Francis Bacon melalui Novum Organum menegaskan bahwa penalaran induktif yang baik harus dilakukan dengan hati-hati untuk memastikan hubungan sebab-akibat yang valid dan menghindari bias observasi.⁶

3.3.       Induksi Statistik

Prinsip ini menggunakan data numerik untuk menarik kesimpulan tentang kelompok atau populasi. Statistik memberikan alat penting dalam logika induktif untuk mengukur probabilitas suatu kesimpulan berdasarkan sampel yang terukur.⁷ Contohnya, survei yang dilakukan terhadap 1.000 responden untuk memprediksi kecenderungan pilihan politik dalam pemilu dapat digunakan untuk menggambarkan pola pemilih secara lebih luas.⁸

Namun, seperti yang dicatat oleh Karl Pearson, validitas induksi statistik bergantung pada pengambilan sampel yang representatif dan pengelolaan bias sampling.⁹

3.4.       Verification and Falsification

Prinsip verifikasi dan falsifikasi digunakan untuk menguji kebenaran kesimpulan yang dihasilkan melalui induksi.

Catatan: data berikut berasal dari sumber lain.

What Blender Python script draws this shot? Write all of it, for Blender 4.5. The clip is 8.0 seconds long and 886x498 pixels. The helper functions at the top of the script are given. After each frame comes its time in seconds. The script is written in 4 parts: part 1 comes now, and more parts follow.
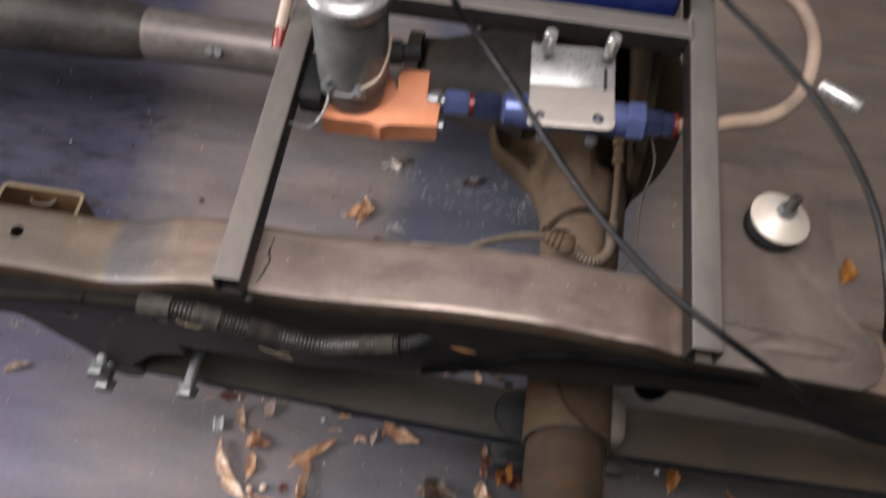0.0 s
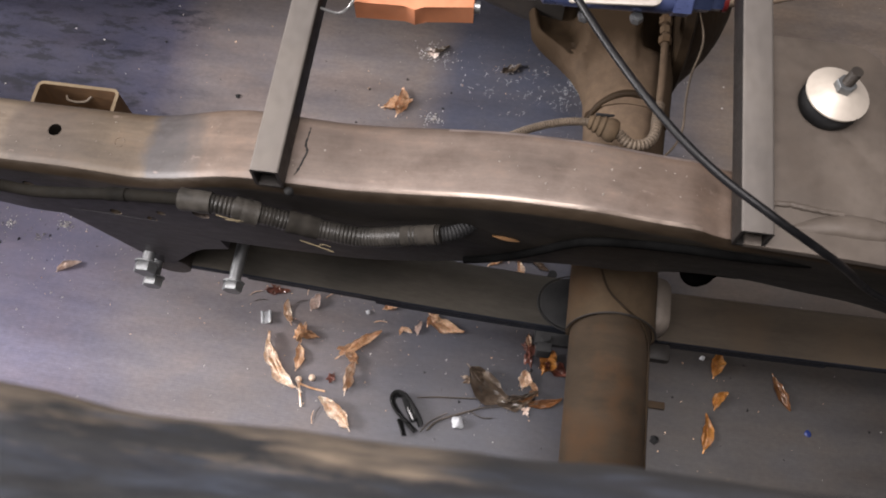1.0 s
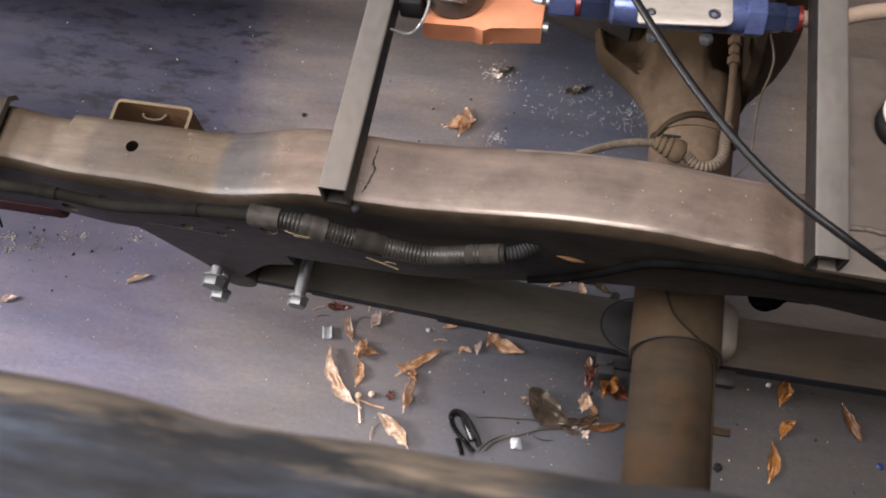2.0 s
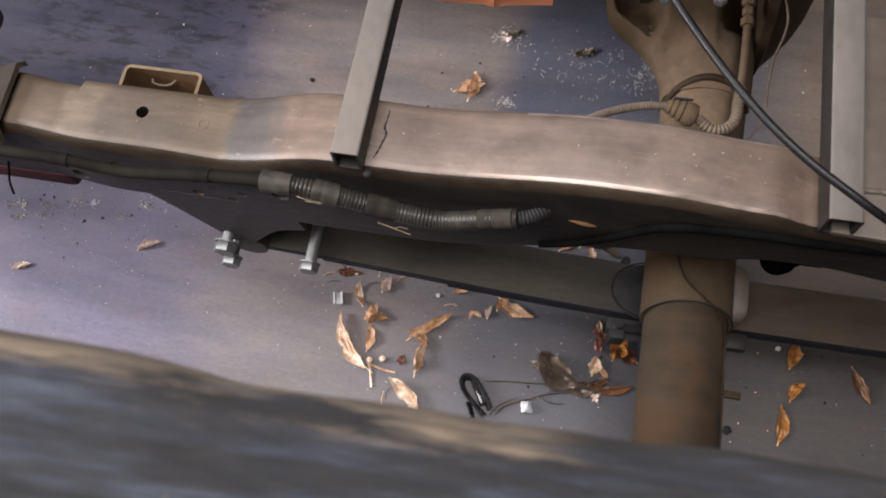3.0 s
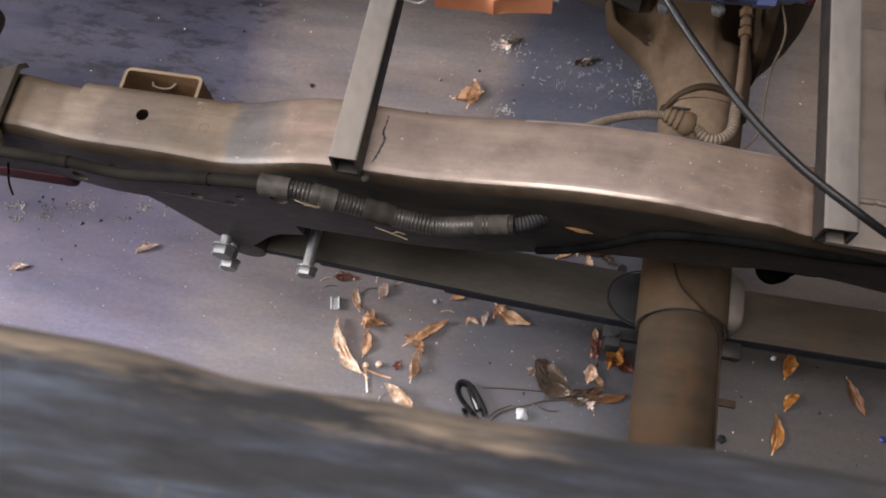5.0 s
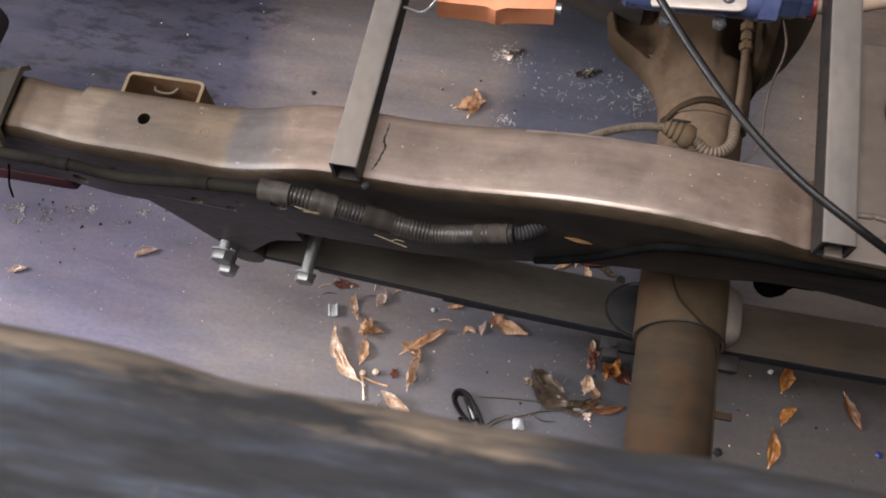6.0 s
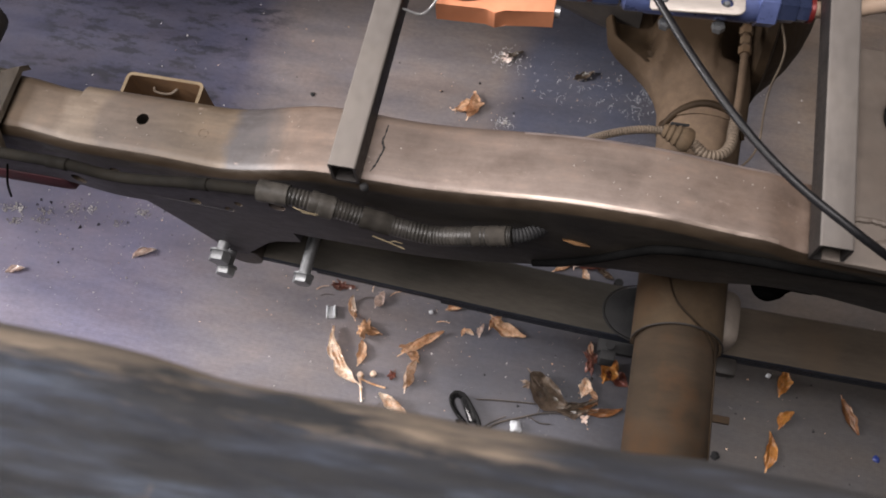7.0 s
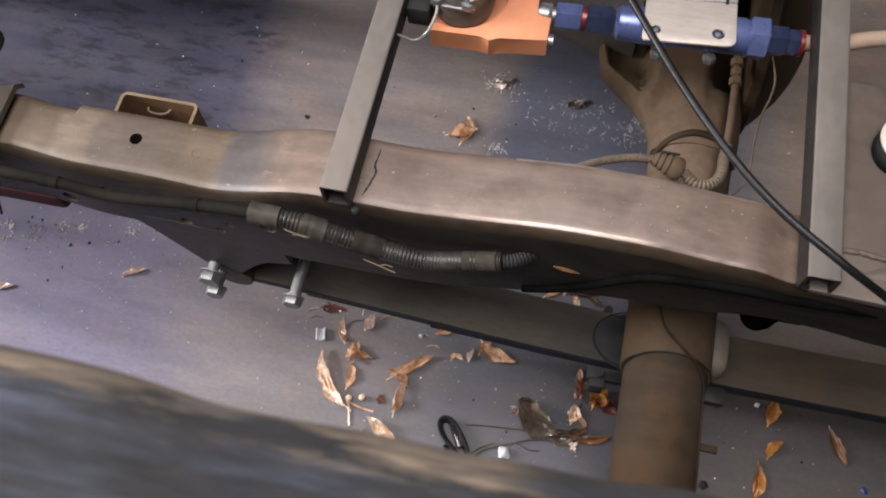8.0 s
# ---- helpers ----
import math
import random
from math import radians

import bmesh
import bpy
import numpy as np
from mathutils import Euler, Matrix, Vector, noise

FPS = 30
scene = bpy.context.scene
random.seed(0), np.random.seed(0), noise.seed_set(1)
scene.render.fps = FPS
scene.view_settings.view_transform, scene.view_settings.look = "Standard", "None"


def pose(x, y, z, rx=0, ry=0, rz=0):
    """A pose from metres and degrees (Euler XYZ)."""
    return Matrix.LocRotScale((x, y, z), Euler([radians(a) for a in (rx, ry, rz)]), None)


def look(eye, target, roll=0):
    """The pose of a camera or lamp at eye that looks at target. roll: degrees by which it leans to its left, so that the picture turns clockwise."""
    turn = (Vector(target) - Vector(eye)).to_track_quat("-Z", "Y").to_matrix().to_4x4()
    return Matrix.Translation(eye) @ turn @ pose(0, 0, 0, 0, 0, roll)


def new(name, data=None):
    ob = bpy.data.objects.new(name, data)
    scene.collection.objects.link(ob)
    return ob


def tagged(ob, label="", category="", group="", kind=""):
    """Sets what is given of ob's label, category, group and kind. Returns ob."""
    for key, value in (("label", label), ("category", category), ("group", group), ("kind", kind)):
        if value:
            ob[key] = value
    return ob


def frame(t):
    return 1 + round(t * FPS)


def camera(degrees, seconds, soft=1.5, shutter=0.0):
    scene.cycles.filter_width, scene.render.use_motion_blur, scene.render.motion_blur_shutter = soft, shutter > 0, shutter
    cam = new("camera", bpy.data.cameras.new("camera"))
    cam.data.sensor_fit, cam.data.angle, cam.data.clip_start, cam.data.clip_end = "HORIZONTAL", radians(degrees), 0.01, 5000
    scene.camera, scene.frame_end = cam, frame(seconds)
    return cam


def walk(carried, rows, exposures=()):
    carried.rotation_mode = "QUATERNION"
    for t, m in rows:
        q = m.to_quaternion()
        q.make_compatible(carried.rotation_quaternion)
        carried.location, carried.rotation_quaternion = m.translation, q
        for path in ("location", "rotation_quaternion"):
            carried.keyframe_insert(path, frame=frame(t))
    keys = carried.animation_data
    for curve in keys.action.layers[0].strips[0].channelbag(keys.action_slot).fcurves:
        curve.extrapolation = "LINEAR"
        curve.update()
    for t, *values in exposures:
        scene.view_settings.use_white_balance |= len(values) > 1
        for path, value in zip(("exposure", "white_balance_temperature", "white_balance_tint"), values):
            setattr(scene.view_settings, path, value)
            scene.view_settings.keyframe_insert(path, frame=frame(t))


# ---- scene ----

Verifikasi adalah proses untuk membuktikan kesimpulan berdasarkan data tambahan, sedangkan falsifikasi adalah usaha mencari bukti yang dapat membantah kesimpulan tersebut.¹⁰ Menurut Karl Popper, meskipun logika induktif tidak dapat mencapai kepastian absolut, ia tetap menjadi alat penting untuk membangun teori ilmiah yang terus berkembang.¹¹


Catatan Kaki

[1]                Irving M. Copi dan Carl Cohen, Introduction to Logic, edisi ke-14 (Boston: Pearson, 2011), 48–51.

[2]                Alexander Bird, Philosophy of Science (London: Routledge, 2006), 100–103.

[3]                John Stuart Mill, A System of Logic, Ratiocinative and Inductive (London: Longman, Green, and Co., 1868), 196–200.

[4]                Francis Bacon, Novum Organum, diterjemahkan oleh Peter Urbach dan John Gibson (Chicago: Open Court, 1994), 73–76.

[5]                Liliweri Alo, Logika dan Penalaran Ilmiah (Jakarta: Prenada Media, 2018), 67–70.

[6]                Francis Bacon, Novum Organum, 74–75.

[7]                Karl Pearson, The Grammar of Science (London: Adam and Charles Black, 1892), 345–348.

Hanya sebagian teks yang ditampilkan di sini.